The question of whether the risk of falling prices on Attica Bank shares (which has not yet been observed) would endanger the orderly functioning of the whole Greek financial market and its integrity is not evident to ESMA, due to the small size of this particular institution and to the fact that the only pending element is the formal admission to trading of the new shares.

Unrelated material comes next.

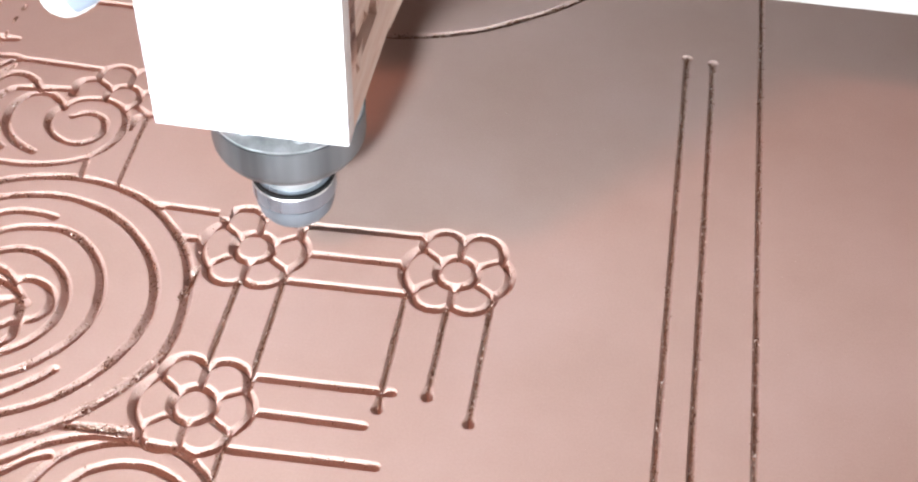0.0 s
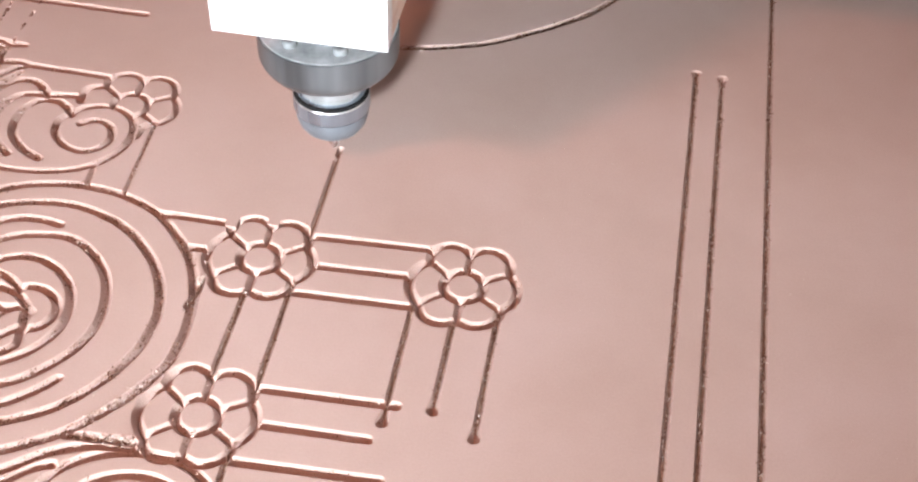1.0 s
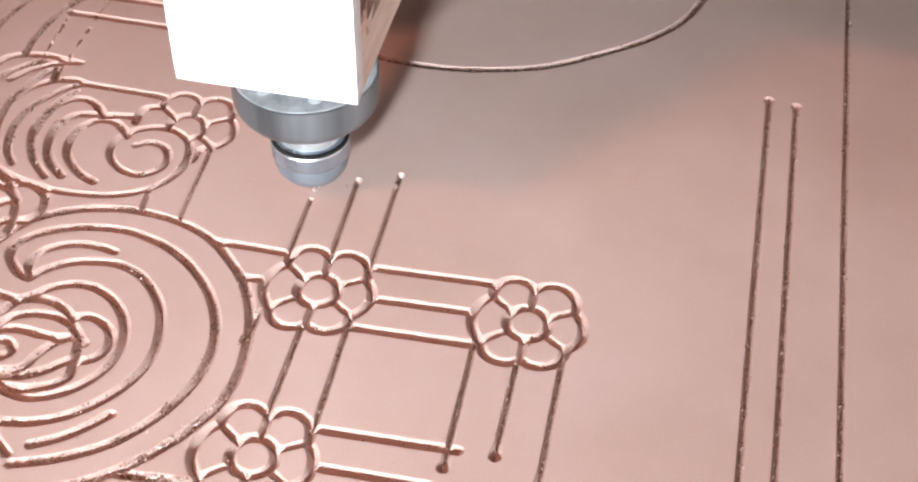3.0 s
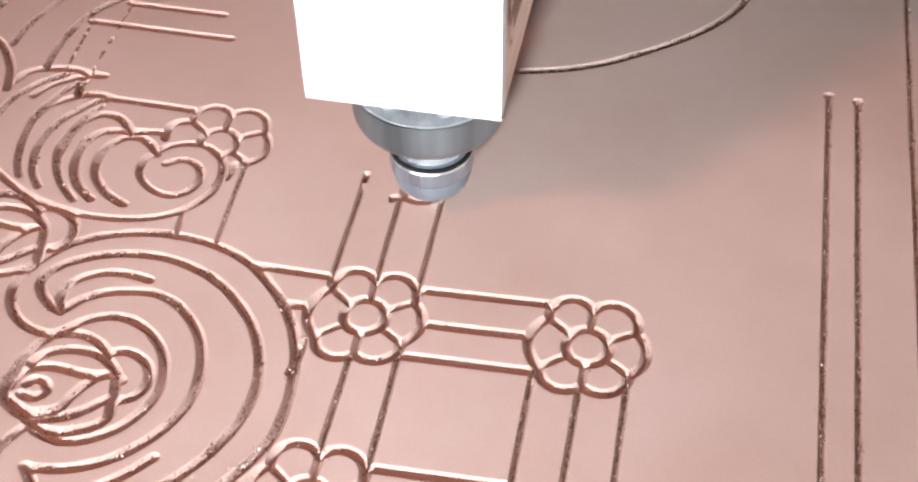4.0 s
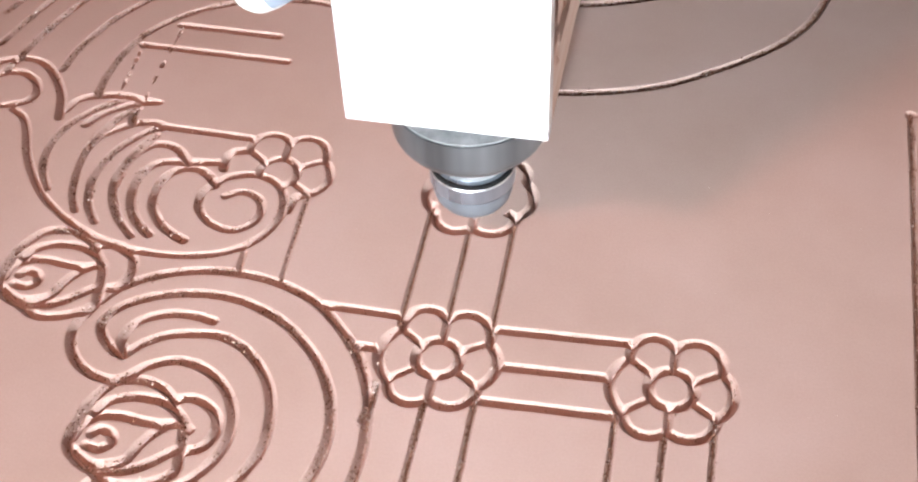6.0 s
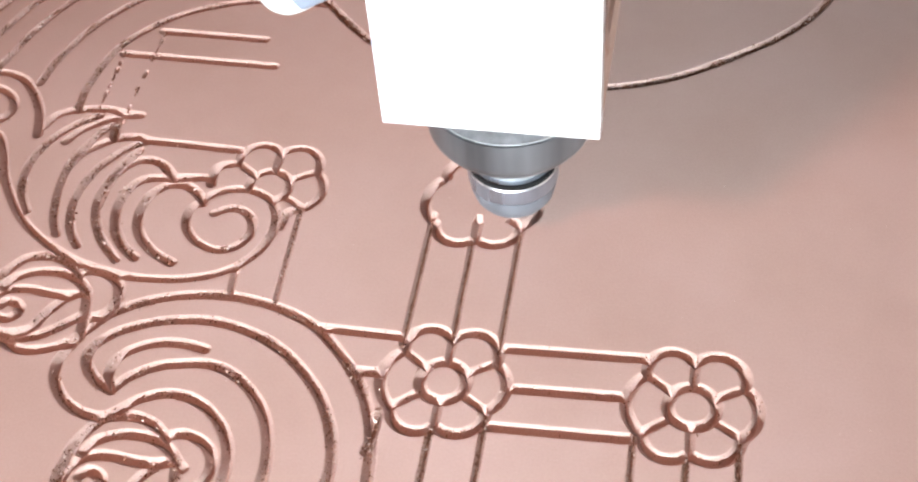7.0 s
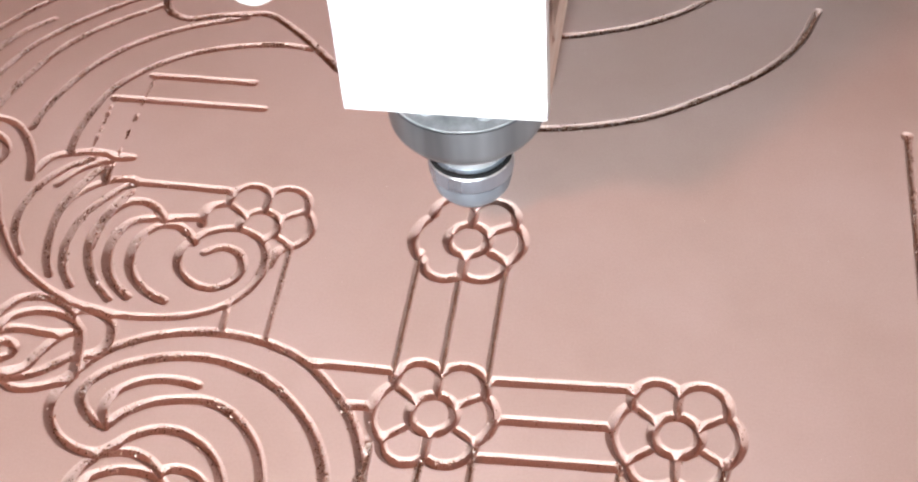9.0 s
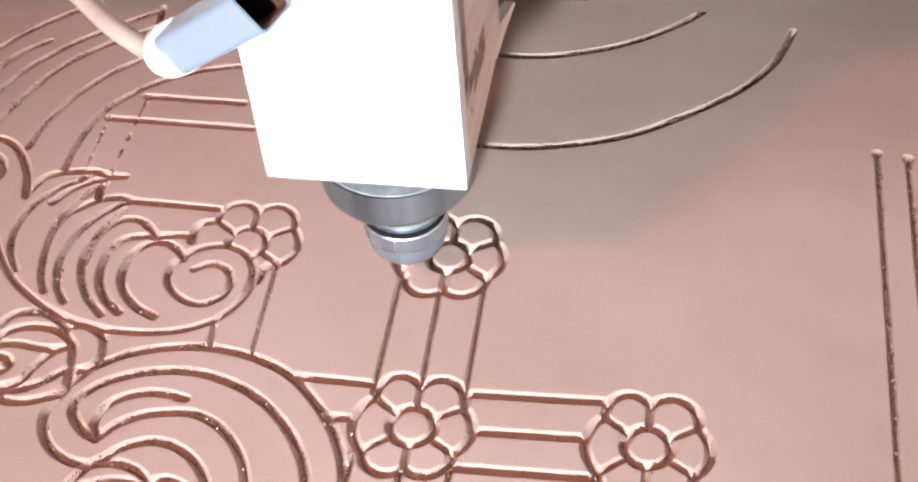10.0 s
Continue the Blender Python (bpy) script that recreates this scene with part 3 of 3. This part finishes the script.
def make_head():
    head = tagged(new("router_head"), "white-cased router spindle with steel collet nut cutting the board", "router head")
    x0, x1, y0, y1, z0, z1 = BOX
    part("front_panel", block(x0, x1, y0, y0 + 0.006, z0, z1, 0.0007), WHITE, head, "glossy white laminate panel")
    part("left_panel", block(x0, x0 + 0.006, y0 + 0.0062, y1, z0, z1, 0.0007), WHITE, head, "white laminate side panel")
    part("back_panel", block(x0 + 0.0062, x1 - 0.0062, y1 - 0.006, y1, z0 + 0.012, z1, 0.0007), WHITE, head)
    # the raw side with its slot, built as a rim round the opening
    bm = bmesh.new()
    s0, s1, h0, h1, low = -0.037, -0.001, 0.1335, 0.1475, z0 + 0.0004
    ys = [-0.0466, s0, s1, y1]
    part("side_strip", block(x1 - 0.0064, x1 - 0.0002, y0 + 0.0062, -0.0468, z0, z1, 0.0006), EDGE, head, "pale panel edge")
    zs = [low, h0, h1, z1]
    for i in range(3):
        for j in range(3):
            if (i, j) != (1, 1):
                block(x1 - 0.0062, x1 - 0.0004, ys[i], ys[i + 1], zs[j], zs[j + 1], 0, bm)
    bmesh.ops.remove_doubles(bm, verts=bm.verts, dist=1e-5)
    side = part("side_board", bm, WOOD, head, "raw torn wooden side with a slot")
    # backing painted dark brown as the shaded depth of the slot
    part("slot_lining", block(x1 - 0.012, x1 - 0.0066, s0 - 0.004, s1 + 0.004, h0 - 0.004, h1 + 0.004, 0.001), painted("slot_shade_brown", (0.34, 0.18, 0.11), 0.9, 0.35, 120), side, "slot backing with shade in its colour")

    def splinter(y, z, along, up, lean):
        """A torn sliver on the side: a tapered wedge that starts at y, z and ends at its tip."""
        bm = bmesh.new()
        foot = [bm.verts.new((x1 - 0.0006 + dx, y + dy, z + dz)) for dx, dy, dz in ((0, -0.2 * abs(up), -0.15 * abs(along)), (0.0016, 0, 0), (0, 0.2 * abs(up), 0.15 * abs(along)), (-0.0030, 0, 0))]
        tip = bm.verts.new((x1 - 0.0006 + lean, y + along, z + up))
        for k in range(4):
            bm.faces.new((foot[k], foot[(k + 1) % 4], tip))
        bm.faces.new(foot)
        return part("splinter", bm, WOOD, side, smooth=False)

    for y, z, along, up in ((s0 - 0.002, h0 + 0.001, 0.020, 0.001), (s0 + 0.014, h1 + 0.001, 0.020, -0.002)):
        splinter(y, z, along, up, -0.0015)
    # the long sliver that stands out behind
    bm = block(x1 - 0.0058, x1 - 0.0010, y1 - 0.008, y1 + 0.029, 0.1065, 0.1220)
    for v in bm.verts:
        if v.co.y > y1 + 0.02:
            v.co.z = 0.1085 + (v.co.z - 0.1065) * 0.10
            v.co.x += 0.003
    part("sliver", bm, WOOD, side, "pale torn sliver", smooth=False)
    # spindle: body with a rim, shaft, nut with its dark groove, bit
    body = part("spindle_body", turned([(0, 0.0585), (0.0310, 0.0585), (0.0318, 0.0589), (0.0338, 0.0618), (0.0345, 0.0636), (0.0348, 0.0660), (0.0348, 0.0789), (0.0335, 0.0790),
                                        (0.0192, 0.0790), (0.0188, 0.0815), (0.0185, 0.1400), (0, 0.1400)]), STEEL, head, "steel spindle end with reflections painted in streaks")
    part("spindle_face", turned([(0.0194, 0.0791), (0.0194, 0.0794), (0.0336, 0.0794), (0.0340, 0.0791)]), FACE_METAL, body, "dull grey spindle face")
    for k in range(6):
        a = radians(60 * k - 62)
        part("bolt", turned([(0, 0.0792), (0.0034, 0.0792), (0.0036, 0.0796), (0.0036, 0.0824), (0.0030, 0.0830), (0.0016, 0.0830), (0.0016, 0.0814), (0, 0.0814)], 20, (0.0250 * math.cos(a), 0.0250 * math.sin(a))), BRIGHT_STEEL, body)
    part("shaft", turned([(0, 0.040), (0.0160, 0.040), (0.0162, 0.0430), (0.0172, 0.0440), (0.0172, 0.0630), (0, 0.0630)]), BRIGHT_STEEL, head, "polished steel shaft")
    nut = part("collet_nut", turned([(0, 0.0290), (0.0188, 0.0290), (0.0194, 0.0297), (0.0196, 0.0306), (0.0196, 0.0374), (0.0176, 0.0374), (0.0176, 0.0402), (0.0170, 0.0406), (0, 0.0406)]),
               NUT_STEEL, head, "blued steel collet nut")
    part("nut_cone", turned([(0, 0.0142), (0.0070, 0.0142), (0.0118, 0.0150), (0.0152, 0.0170), (0.0174, 0.0204), (0.0185, 0.0246), (0.0189, 0.0276), (0.0189, 0.0288), (0, 0.0288)]), CONE_STEEL, nut, "steel taper, toned for the light it catches")
    # pale ring put in as the glint along the nut's upper edge
    part("nut_glint", turned([(0.0178, 0.0375), (0.0196, 0.0375), (0.0197, 0.0378), (0.0193, 0.0384), (0.0178, 0.0384)]), ALUMINIUM, nut, "pale bevelled rim painting the nut's top glint")
    part("nut_groove", turned([(0.0178, 0.0385), (0.0193, 0.0385), (0.0193, 0.0388), (0.0189, 0.0400), (0.0178, 0.0403)]), BLACK, nut, "black ring round the nut")
    part("router_bit", turned([(0, 0.0), (0.0003, 0.0001), (0.0030, 0.0044), (0.0032, 0.0050), (0.0032, 0.0140), (0, 0.0140)], 32), CARBIDE, head, "carbide V-bit")
    # cable plug on the front, with its collar and hose
    eye, aim = Vector((-0.0688, -0.0488, 0.1625)), Vector((-0.0152, -0.0798, 0.2120))
    m = look(eye, aim) @ Matrix.Rotation(math.pi, 4, "X")
    long = (aim - eye).length
    way = (aim - eye).normalized()
    out = Vector((0.21, -0.41, 0.245))
    out = (out - way * out.dot(way)).normalized()
    duct = Matrix.Translation(eye) @ Matrix((out, way.cross(out), way)).transposed().to_4x4()
    plug = part("cable_plug", square_duct(0.0170, 0.0170, 0.0028, 0.0009, 0.0138, long, duct), PLASTIC, head, "pale blue plastic sleeve, open at its end")
    # inner tube coloured dark brown as the sleeve's shaded inside
    part("sleeve_inside", square_duct(0.0149, 0.0149, 0.0020, 0.0005, 0.018, long - 0.002, duct), painted("dark_brown_inside", (0.10, 0.042, 0.026), 0.8, 0.5, 260), plug, "dark brown inner tube for the shaded inside")
    part("collar", turned([(0, -0.004), (0.0060, -0.004), (0.0090, -0.002), (0.0104, 0.002), (0.0106, 0.0082), (0.0098, 0.0086), (0.0098, 0.0094), (0.0105, 0.0098), (0.0104, 0.0132), (0.0098, 0.0137), (0, 0.0137)], 48, m=m), WHITE_PLASTIC, plug, "white plastic collar")
    back = (eye - aim).normalized()
    root = eye + back * 0.004
    part("cable", tube([eye, root, (-0.0800, -0.0430, 0.1590), (-0.0930, -0.0380, 0.1640), (-0.1085, -0.0252, 0.1660), (-0.1350, -0.0060, 0.1760), (-0.1500, 0.0100, 0.2100), (-0.1540, 0.0200, 0.3000)], 0.0042), CABLE, plug, "beige rubber cable")
    # carriage plate behind the case
    part("carriage_plate", block(-0.080, 0.0800, 0.0370, 0.0490, 0.131, 0.480, 0.001), DARK_METAL, head, "dark steel carriage plate")
    return head


def make_gantry():
    """A long beam over the board; its origin moves along y with the bit."""
    beam = tagged(new("gantry"), "off-white painted gantry beam spanning the board", "gantry")
    part("beam", block(-0.90, 0.90, 0.1040, 0.1840, 0.0960, 0.300, 0.004), BEAM_PAINT, beam, "off-white painted beam")
    part("rail", block(-0.88, 0.88, 0.1008, 0.1038, 0.200, 0.220, 0.001), BRIGHT_STEEL, beam, "steel guide rail")
    part("rail", block(-0.88, 0.88, 0.1008, 0.1038, 0.270, 0.290, 0.001), BRIGHT_STEEL, beam, "steel guide rail")
    for x in (-0.93, 0.93):
        part("upright", block(x - 0.028, x + 0.028, 0.074, 0.214, -0.02, 0.320, 0.004), ALUMINIUM, beam, "cast aluminium upright")
    return beam


head = make_head()
gantry = make_gantry()

# ---- bed and room ----
bed = tagged(part("machine_bed", block(-0.86, 0.86, -0.75, 1.10, -0.060, -0.0184, 0.002), BED), "brown spoilboard bed of the router table under the board", "machine bed")
for x in (-0.80, 0.80):
    for y in (-0.70, 1.05):
        part("leg", block(x - 0.04, x + 0.04, y - 0.04, y + 0.04, -0.85, -0.0602, 0.004), ALUMINIUM, bed)
for name, box, mat in (
    ("floor", (-3.0, 3.0, -3.0, 3.2, -0.90, -0.85), CONCRETE),
    ("ceiling", (-3.0, 3.0, -3.0, 3.2, 2.50, 2.55), PLASTER),
    ("wall_west", (-3.06, -3.0, -3.0, 3.2, -0.85, 2.50), PLASTER),
    ("wall_east", (3.0, 3.06, -3.0, 3.2, -0.85, 2.50), PLASTER),
    ("wall_south", (-3.06, 3.06, -3.06, -3.0, -0.85, 2.50), PLASTER),
    ("wall_north", (-3.06, 3.06, 3.2, 3.26, -0.85, 2.50), PLASTER),
):
    tagged(part(name, block(*box), mat, smooth=False), "plain workshop " + name.split("_")[0], name.split("_")[0], kind="structure")

# ---- what moves ----
# the tip of the bit: seconds, x, y, z in millimetres
WAY = [
    (0.00, 21.1, 9.2, 6.3), (0.10, 19.1, 13.5, 1.5), (0.20, 21.3, 13.0, -1.0), (0.30, 19.6, 16.8, -1.6), (0.40, 19.9, 31.5, -1.7), (0.50, 19.6, 53.7, -1.7), (0.60, 18.5, 70.5, -1.7),
    (0.70, 18.4, 83.5, -1.7), (0.80, 18.9, 86.4, -1.7), (0.90, 19.2, 87.6, 0.9), (1.00, 16.6, 84.8, 2.1), (1.10, 7.5, 53.8, 4.0), (1.20, 1.2, 28.7, 4.0), (1.30, 0.2, 20.3, 3.0),
    (1.40, 2.5, 19.1, 1.0), (1.50, 0.9, 20.4, 1.1), (1.60, 0.1, 22.5, -1.7), (1.70, -0.8, 38.4, -1.7), (1.80, -2.1, 59.4, -1.7), (1.90, -1.6, 74.2, -1.7), (2.00, 0.4, 75.4, 1.2),
    (2.10, 0.3, 77.2, 3.0), (2.20, -1.7, 73.4, 4.0), (2.35, -14.7, 43.1, 4.0), (2.50, -20.1, 18.1, 2.0), (2.62, -20.1, 16.5, -1.7), (2.80, -20.5, 37.6, -1.7), (3.00, -20.7, 66.9, -1.7),
    (3.18, -21.0, 88.5, -1.7), (3.30, -21.3, 88.1, 2.0), (3.40, -20.1, 83.7, 3.5), (3.50, -9.2, 83.6, 2.2), (3.60, -3.1, 82.9, 3.0), (3.70, -2.1, 80.9, 2.0), (3.80, -1.8, 76.8, -0.8),
    (3.90, 4.2, 74.1, -1.7), (4.00, 15.4, 76.4, -1.7), (4.10, 18.3, 86.0, -1.7), (4.20, 18.8, 88.9, -1.7), (4.30, 24.0, 98.6, -1.7), (4.40, 21.0, 107.4, -1.7), (4.50, 17.5, 109.0, -1.1),
    (4.60, 18.2, 114.3, -1.7), (4.80, -0.1, 123.8, -1.7), (5.00, -9.5, 122.2, -1.7), (5.20, -18.6, 109.6, -1.7), (5.34, -25.9, 99.3, -1.7), (5.48, -19.6, 86.0, -1.7), (5.64, -13.3, 73.5, -1.7),
    (5.78, -0.6, 78.0, -1.7), (5.92, -0.3, 81.3, -1.7), (6.06, -0.3, 90.0, -0.5), (6.20, -0.0, 96.6, 4.0), (6.30, 1.1, 94.2, 4.5), (6.40, 9.5, 94.9, 4.5), (6.50, 7.7, 94.8, 0.7),
    (6.60, 10.5, 85.0, 4.0), (6.70, 14.2, 83.1, 2.0), (6.80, 17.6, 84.2, -0.5), (6.90, 17.0, 86.9, -1.7), (7.00, 15.7, 93.5, -1.7), (7.10, 9.6, 103.0, 1.0), (7.20, 8.6, 104.3, 2.4),
    (7.30, 8.0, 103.1, -0.6), (7.40, 9.6, 104.9, -1.6), (7.50, 16.5, 108.7, -1.7), (7.60, 19.6, 108.5, 1.0), (7.80, 10.2, 108.5, 3.5), (8.00, 0.6, 107.4, 2.5), (8.10, 1.7, 108.4, -0.5),
    (8.20, -3.6, 106.7, -1.7), (8.30, -6.8, 95.9, -1.7), (8.40, 1.7, 90.0, -1.7), (8.50, 9.7, 97.5, -1.7), (8.60, 3.9, 107.6, -1.7), (8.70, -0.7, 108.5, -1.7), (8.80, -0.7, 114.3, -1.7),
    (8.90, -0.6, 119.5, -1.7), (9.00, -0.3, 119.5, -0.2), (9.20, -11.6, 111.8, 3.5), (9.40, -18.6, 109.5, -0.8), (9.50, -16.6, 105.4, 1.0), (9.60, -10.3, 107.4, -1.0), (9.80, -5.5, 105.9, 4.5),
    (10.00, -17.1, 91.9, -0.4),
]


def motions():
    walk(head, [(t, pose(x / 1000, y / 1000, z / 1000)) for t, x, y, z in WAY])
    walk(gantry, [(t, pose(0, y / 1000, 0)) for t, x, y, z in WAY])
    for ob, t in strips:
        walk(ob, [(0.0, pose(0, 0, 0)), (max(0.05, t - 0.04), pose(0, 0, 0)), (t + 0.03, pose(0, 0, -0.0115)), (10.0, pose(0, 0, -0.0115))])


motions()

On the appropriateness and proportionality of the proposed measure
ESMA considers that the renewal of the emergency measure limited to the shares of Attica Bank is not appropriate and proportionate to address the above mentioned potential threat stemming from the volatility of the price of the market of Attica Bank shares. Given that the share capital increase of Attica Bank is firm and definitive as well as publicly known, ESMA considers that the prohibition of short sales in the shares of Attica Bank admitted to trading on the Athens Exchange will only serve the purpose of assisting in reducing market volatility until the final admission of the new shares and the first days of their trading. While this may be a positive goal, ESMA notes that the situation of Attica Bank is very different from the ones of the other Greek banks both in terms of quantitative significance with respect to financial stability (much smaller in the case of Attica Bank) and in terms of the timing in the process of re-capitalisation (given that only the final listing of the new shares is pending, as opposed to the fixing of the issuance price and the allotment of the subscriptions).
ESMA is thus of the view that there are alternative tools and measures, including those provided by Article 23 of the Short Selling Regulation consisting in a short term restriction of short selling in case of a significant fall in price, to address extreme market volatility concerns, should this volatility materialise in the coming days and more specifically risks of a downward spiral of the price of Attica shares. Those measures would be in ESMA’s opinion more appropriate and proportionate to address the risks that would arise from that situation than a total ban on short sales.
On the duration of the proposed measure
Considering the above negative opinion on the appropriateness and proportionality of the measure, ESMA is not further assessing the duration of the proposed renewal.